Making and Manufacturing

by Dung Ngo

A few years ago I had the chance to publish books with two designers that I have admired for some time: Ted Muehling and Greg Lynn. On the surface, their work could not be more different. Ted's works are revered for their delicate, nature-inspired sensibilities: impossibly fragile hand-painted blown crystal for Lobmeyr, hand-worked, intricate porcelain pieces for Nymphenburg, and of course the seemingly simple yet highly coveted silver and gold earrings and necklaces that adorn every stylish woman in New York and Paris. Greg, by contrast, was one of the enfants terribles of the digital movement once known as "blob architecture." By employing advanced digital technologies borrowed from the aerodynamic industries, Greg generates forms that are by definition "futuristic." While waiting for the building industry to play catch-up, Greg's non-theoretical output has included imagery and designs for Hollywood sci-fi films.

By sheer chance, at the end of the collaborations both Ted and Greg gifted me, as a memento, a spoon of their design. (Perhaps it wasn't truly coincidence, as both knew that I am rather obsessed with flatware—both their forms and their manufacturing processes.) For me these two artifacts perfectly capture the philosophy of each designer's body of work. The handcrafted spoon by Ted has a silver bowl attached to a blackened bronze handle, cast from a bayberry branch Ted collected from his yard in Sag Harbor; by nature and by design, each spoon is unique, literally one of a kind.
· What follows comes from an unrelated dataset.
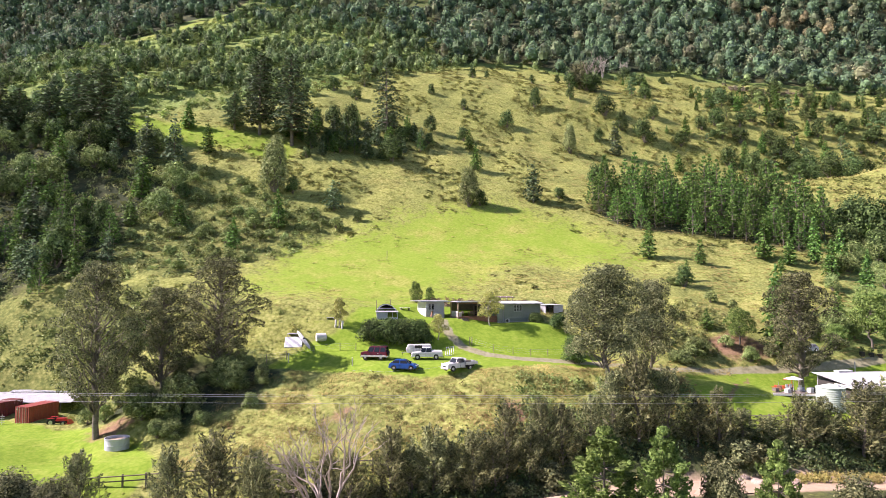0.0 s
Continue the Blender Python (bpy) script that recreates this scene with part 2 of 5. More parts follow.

Greg’s spoon, on the other hand, is made using the cutting-edge manufacturing method of rapid prototyping: after the piece is finalized in a three-dimensional design software, the product is stereolithographically printed by lasers from a bath of sintered steel and bronze particles. Other than the printer, no other tools were employed.

It would be simple—and simplistic—to set these two methodologies in opposition (and, depending on your disposition, choose the romance of the pre-industrial craft over the seduction of the hi-tech ethos). For me, both exist as truly viable and coeval modes of production (they do sit side and side in my living room, as a daily reminder and proof of this coexistence).

The postwar Italian architects, faced with the unprecedented task of rebuilding their devastated cities, developed a new manifesto of the design professional, someone who can address our needs at all scales, "from the spoon to the city." The future of our built environment will need to partake of the two methodologies embodied here, and it starts with spoons.

Dung Ngo is a publisher at August Editions.